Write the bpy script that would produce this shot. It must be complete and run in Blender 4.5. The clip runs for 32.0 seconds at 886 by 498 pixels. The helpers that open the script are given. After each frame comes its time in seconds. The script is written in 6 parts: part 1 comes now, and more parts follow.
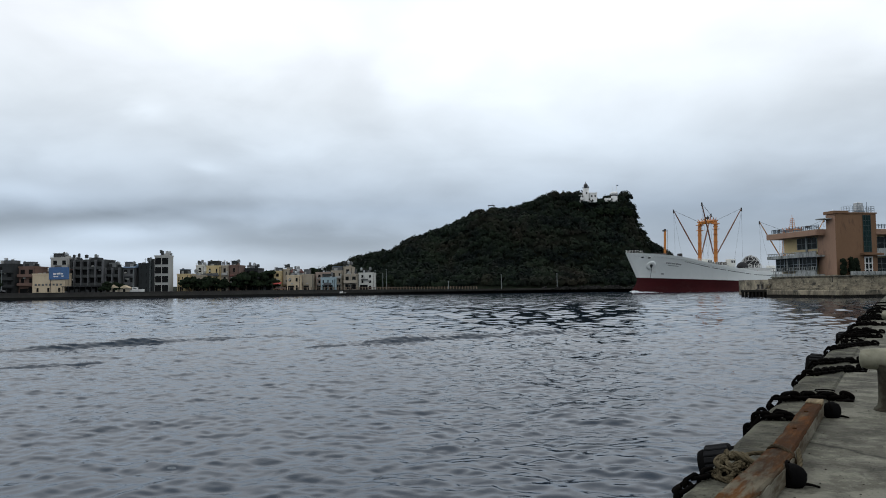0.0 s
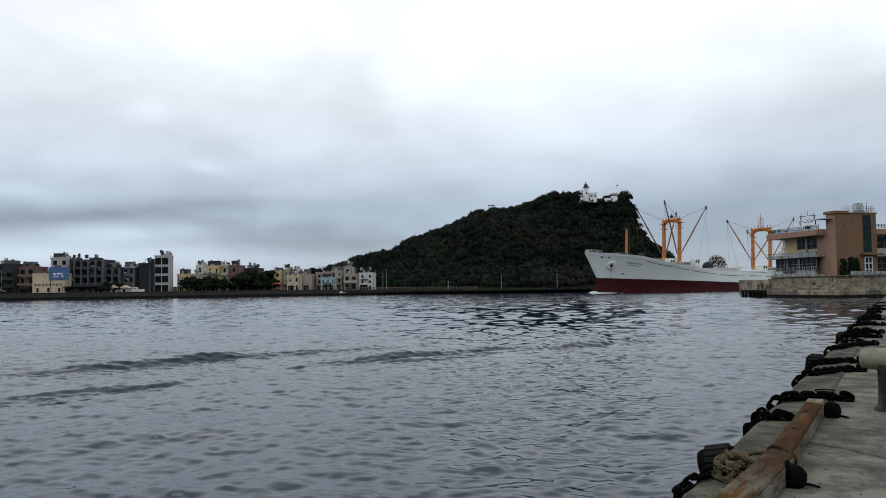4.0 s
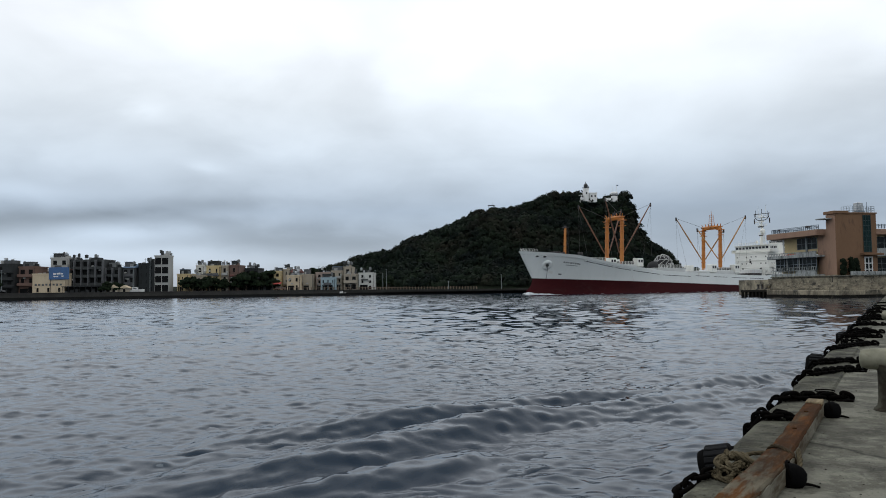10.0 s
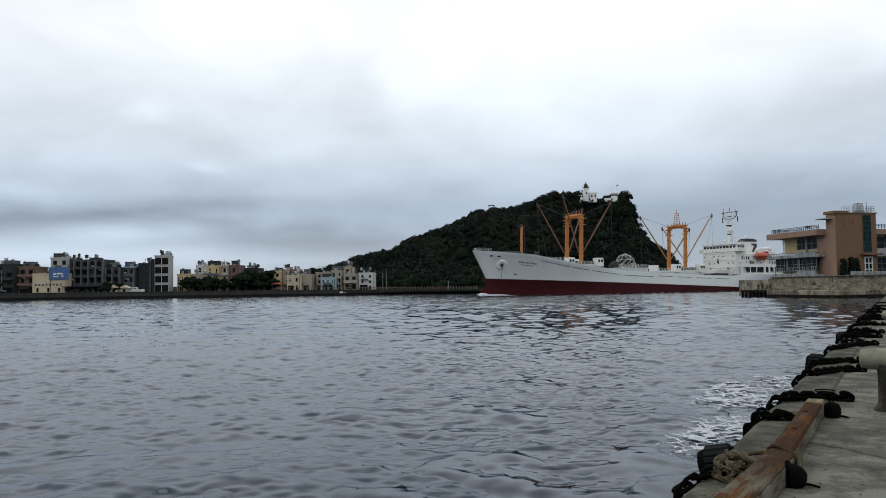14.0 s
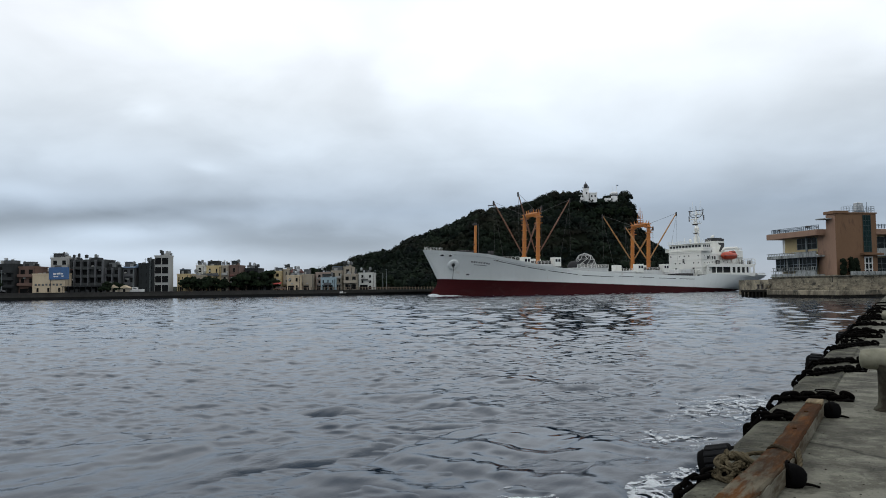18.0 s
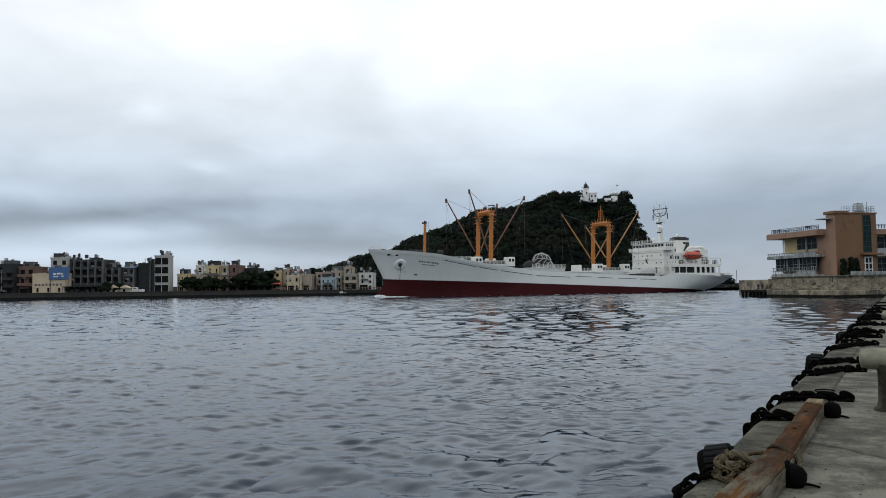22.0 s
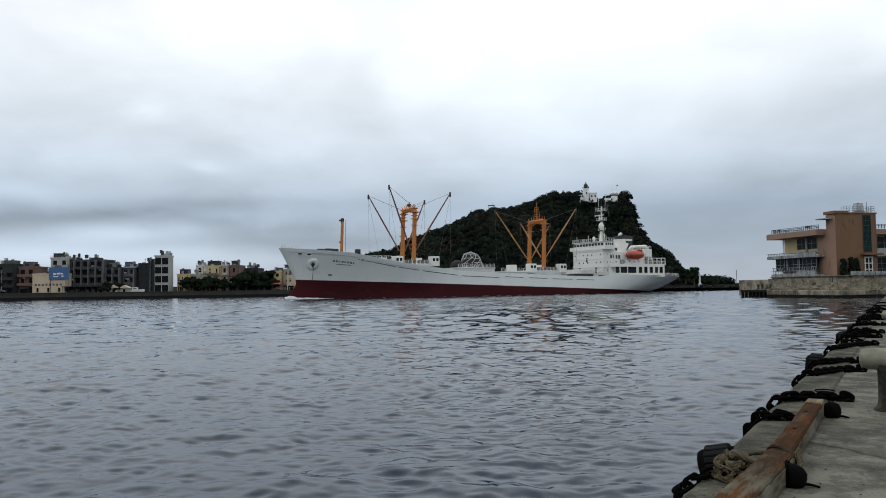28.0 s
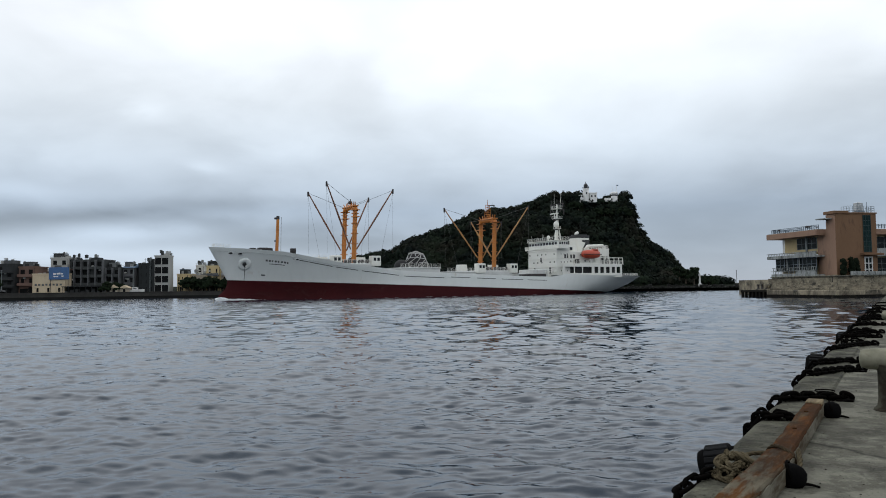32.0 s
◆ ◆ ◆ ◆ ◆ ◆ ◆
Copy out each line exactly, without the pictures.

:: In response ::
Write the bpy script that would produce this shot. It must be complete and run in Blender 4.5. The clip runs for 32.0 seconds at 886 by 498 pixels. The helpers that open the script are given. After each frame comes its time in seconds. The script is written in 6 parts: part 1 comes now, and more parts follow.
0.0 s
4.0 s
10.0 s
14.0 s
18.0 s
22.0 s
28.0 s
32.0 s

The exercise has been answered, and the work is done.